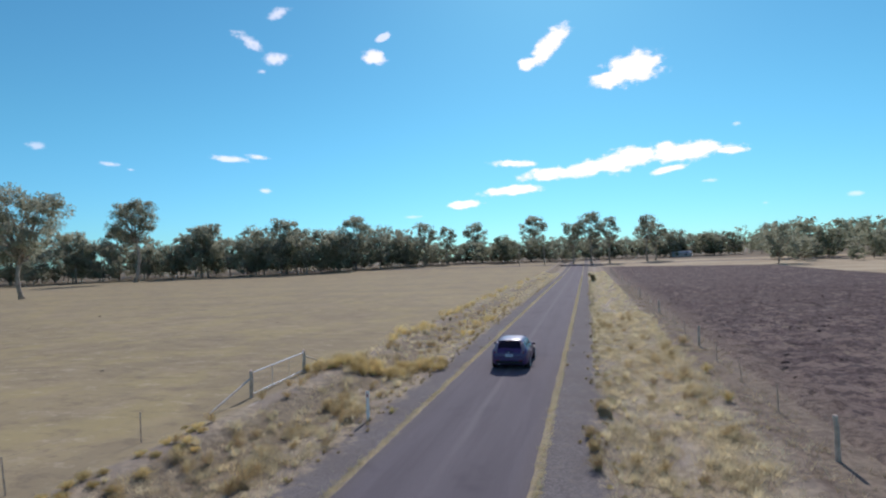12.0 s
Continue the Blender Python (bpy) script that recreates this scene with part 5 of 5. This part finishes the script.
def make_car(x, y, turn):
    car = thing("car", "dark blue five-door hatchback on the grey asphalt road", "car", at=pose(x, y, float(height(0, y)) + 0.07, 0, 0, turn) @ Matrix.Diagonal((1.0, 1.0, 0.95, 1.0)))
    # body shell, closed at both ends
    st = sorted({r[0] for r in BODY} | set(np.round(np.linspace(0.5, 4.0, 22), 3)))
    bm = skin(st, 0, 11)
    bm.edges.ensure_lookup_table()
    bmesh.ops.holes_fill(bm, edges=[e for e in bm.edges if e.is_boundary], sides=0)
    body = part("body", bm_mesh("body", bm, PAINT, True), car, "glossy dark blue metallic bodywork")
    # glass: rear window, windscreen, side windows
    def rear_glass():
        bm, cols = bmesh.new(), []
        for k in range(7):
            u = k / 6
            yy = 0.17 + 0.23 * u
            top, belt, wb, wt, low = lerp_table(BODY, yy)
            w = wt * 0.93
            cols.append([bm.verts.new((w * c, yy - 0.012, top + 0.010 + 0.012 * (1 - c * c))) for c in np.linspace(-1, 1, 9)])
        for p, q in zip(cols, cols[1:]):
            for k in range(8):
                bm.faces.new((p[k], p[k + 1], q[k + 1], q[k]))
        bmesh.ops.solidify(bm, geom=bm.faces[:], thickness=0.006)
        return part("rear_window", bm_mesh("rear_window", bm, GLASS, True), car, "dark tinted rear window")
    rear = rear_glass()
    def front_glass():
        bm, cols = bmesh.new(), []
        for k in range(7):
            yy = 2.34 + 0.72 * k / 6
            top, belt, wb, wt, low = lerp_table(BODY, yy)
            cols.append([bm.verts.new((wt * 0.95 * c, yy + 0.008, top + 0.012 + 0.014 * (1 - c * c))) for c in np.linspace(-1, 1, 9)])
        for p, q in zip(cols, cols[1:]):
            for k in range(8):
                bm.faces.new((p[k], p[k + 1], q[k + 1], q[k]))
        bmesh.ops.solidify(bm, geom=bm.faces[:], thickness=0.006)
        return part("windscreen", bm_mesh("windscreen", bm, GLASS, True), car, "raked windscreen")
    front_glass()
    for name, a, b in (("side_window", 0.62, 1.22), ("side_window", 1.30, 2.22)):
        for s in (1, -1):
            bm, cols = bmesh.new(), []
            for yy in np.linspace(a, b, 8):
                p, q = ring(yy)[6], ring(yy)[7]
                cols.append([bm.verts.new((s * (p[0] + (q[0] - p[0]) * u + 0.008), yy, p[1] + (q[1] - p[1]) * u)) for u in (0.08, 0.5, 0.95)])
            for p, q in zip(cols, cols[1:]):
                for k in range(2):
                    bm.faces.new((p[k], p[k + 1], q[k + 1], q[k]))
            bmesh.ops.solidify(bm, geom=bm.faces[:], thickness=0.005)
            part(name, bm_mesh(name, bm, GLASS, True), car, "dark side window")
    # roof spoiler, bumper, tail lights
    part("spoiler", block("spoiler", (1.10, 0.24, 0.035), (0, 0.42, 1.455), PAINT, 0.012, Matrix.Rotation(-0.12, 4, "X")), car, "small roof spoiler above the rear window")
    bm = bmesh.new()
    box(bm, (1.50, 0.13, 0.20), (0, 0.02, 0.56), 0.05)
    box(bm, (1.46, 0.08, 0.05), (0, -0.04, 0.665), 0.02)
    bumper = part("bumper", bm_mesh("bumper", bm, PAINT, True), car, "rounded rear bumper")
    part("lower_valance", block("lower_valance", (1.30, 0.10, 0.16), (0, 0.03, 0.40), TRIM, 0.03), bumper, "black plastic lower bumper")
    for s in (-1, 1):
        bm = bmesh.new()
        rows = []
        for z in np.linspace(0.86, 1.36, 7):
            yy = float(np.interp(z, [0.8, 0.93, 1.02, 1.27, 1.43], [0.0, 0.04, 0.12, 0.30, 0.44]))
            top, belt, wb, wt, low = lerp_table(BODY, yy)
            w = wt + 0.02
            rows.append([bm.verts.new((s * (w + dx), yy + dy, z)) for dx, dy in ((-0.09, -0.03), (0.0, -0.03), (0.06, 0.04), (0.08, 0.14))])
        for p, q in zip(rows, rows[1:]):
            for k in range(3):
                bm.faces.new((p[k], p[k + 1], q[k + 1], q[k]))
        bmesh.ops.solidify(bm, geom=bm.faces[:], thickness=-0.02)
        lamp = part("tail_light", bm_mesh("tail_light", bm, CLEARLENS, True), car, "tall bright tail light beside the rear window")
        part("brake_lens", block("brake_lens", (0.07, 0.02, 0.10), (s * 0.70, 0.02, 0.90), REDLENS, 0.008), lamp, "red brake lens")
        part("reflector", block("reflector", (0.16, 0.02, 0.045), (s * 0.58, -0.055, 0.50), REDLENS, 0.006), bumper, "low red reflector")
        # mirrors
        bm = box(bmesh.new(), (0.20, 0.10, 0.13), (s * 1.00, 2.22, 1.02), 0.035)
        box(bm, (0.10, 0.05, 0.04), (s * 0.90, 2.24, 0.96), 0.01)
        mirror = part("wing_mirror", bm_mesh("wing_mirror", bm, PAINT, True), car, "dark wing mirror")
        part("mirror_glass", block("mirror_glass", (0.16, 0.008, 0.10), (s * 1.00, 2.166, 1.02), GLASS, 0.002), mirror)
        # door handles and shut lines
        for yy in (1.18, 2.06):
            part("door_handle", block("door_handle", (0.03, 0.17, 0.03), (s * 0.925, yy, 0.86), PAINT, 0.01), car)
        for yy in (0.66, 1.26, 2.28):
            pts = [(s * (px + 0.003), yy, pz) for px, pz in ring(yy)[2:7]]
            v, q, t = tube(pts, [0.006] * len(pts), 4)
            part("shut_line", mesh_of("shut_line", v, [q, t], TRIM), body)
        pts = [(s * (ring(yy)[6][0] + 0.010), yy, ring(yy)[6][1] + 0.01) for yy in np.linspace(0.5, 2.4, 9)]
        v, q, t = tube(pts, [0.011] * 9, 5)
        part("window_trim", mesh_of("window_trim", v, [q, t], TRIM), car)
        part("head_light", block("head_light", (0.30, 0.22, 0.13), (s * 0.62, 4.08, 0.69), CLEARLENS, 0.05), car, "clear head light")
        # wheels in dark arches
        for yy in (0.80, 3.44):
            v, q, t = tube([(s * 0.70, yy, 0.33), (s * 0.925, yy, 0.33)], [0.37, 0.37], 28)
            part("wheel_arch", mesh_of("wheel_arch", v, [q, t], TRIM), body)
            rows = [(0.73, 0.27), (0.74, 0.305), (0.77, 0.318), (0.89, 0.318), (0.925, 0.305), (0.935, 0.26), (0.93, 0.225)]
            v, q, t = tube([(s * a, yy, 0.318) for a, r in rows], [r for a, r in rows], 28)
            wheel = part("wheel", mesh_of("tyre", v, [q, t], RUBBER, True), car, "black tyre")
            bm = bmesh.new()
            for k in range(5):
                turned = Matrix.Translation((s * 0.938, yy, 0.318)) @ Matrix.Rotation(k * 1.2566, 4, "X")
                g = bmesh.ops.create_cube(bm, size=1.0)
                bmesh.ops.transform(bm, matrix=turned @ Matrix.Translation((0, 0, 0.11)) @ Matrix.Diagonal((0.02, 0.065, 0.20, 1)), verts=g["verts"])
            g = bmesh.ops.create_cone(bm, cap_ends=True, segments=20, radius1=0.06, radius2=0.05, depth=0.03)
            bmesh.ops.transform(bm, matrix=Matrix.Translation((s * 0.94, yy, 0.318)) @ Matrix.Rotation(radians(90), 4, "Y"), verts=g["verts"])
            part("rim", bm_mesh("rim", bm, ALLOY), wheel, "silver five-spoke alloy rim")
            v, q, t = tube([(s * 0.932, yy + 0.215 * math.cos(a), 0.318 + 0.215 * math.sin(a)) for a in np.linspace(0, 6.2832, 25)], [0.012] * 25, 5)
            part("rim_lip", mesh_of("rim_lip", v, [q, t], ALLOY), wheel)
    # hatch: number plate, badge, wiper, high brake light, exhaust
    plate = part("number_plate", block("number_plate", (0.37, 0.012, 0.13), (0, -0.026, 0.755), PLATE, 0.004, Matrix.Rotation(-0.12, 4, "X")), car, "white rear number plate with dark bars")
    for k in range(6):
        part("bar", block("bar", (0.032, 0.004, 0.06), (-0.13 + 0.052 * k, -0.035, 0.755), PLATEINK, 0.001, Matrix.Rotation(-0.12, 4, "X")), plate)
    part("badge", block("badge", (0.12, 0.012, 0.045), (0, 0.012, 0.905), CHROME, 0.015), car, "small oval chrome badge")
    part("handle_strip", block("handle_strip", (0.46, 0.02, 0.03), (0, 0.035, 0.955), TRIM, 0.008), car)
    v, q, t = tube([(0.02, 0.15, 1.09), (0.2, 0.155, 1.10), (0.45, 0.165, 1.115)], [0.014, 0.010, 0.006], 5)
    part("wiper", mesh_of("wiper", v, [q, t], TRIM), rear, "black rear wiper")
    part("brake_light", block("brake_light", (0.26, 0.02, 0.02), (0, 0.325, 1.425), REDLENS, 0.004), car, "high red brake light")
    v, q, t = tube([(-0.5, -0.03, 0.33), (-0.5, 0.1, 0.33), (-0.5, 0.35, 0.33)], [0.030] * 3, 10)
    part("exhaust", mesh_of("exhaust", v, [q, t], STEEL, True), car, "dull steel exhaust tip")
    v, q, t = tube([(0, 0.66, 1.49), (0, 0.55, 1.60), (0, 0.40, 1.70)], [0.009, 0.005, 0.003], 5)
    part("aerial", mesh_of("aerial", v, [q, t], TRIM), car)
    return car


make_car(-0.02, 188.2, 0.0)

> Written task
Show each line of the data that contains the string "with".

> Reply
Continue the Blender Python (bpy) script that recreates this scene with part 5 of 5. This part finishes the script.
    plate = part("number_plate", block("number_plate", (0.37, 0.012, 0.13), (0, -0.026, 0.755), PLATE, 0.004, Matrix.Rotation(-0.12, 4, "X")), car, "white rear number plate with dark bars")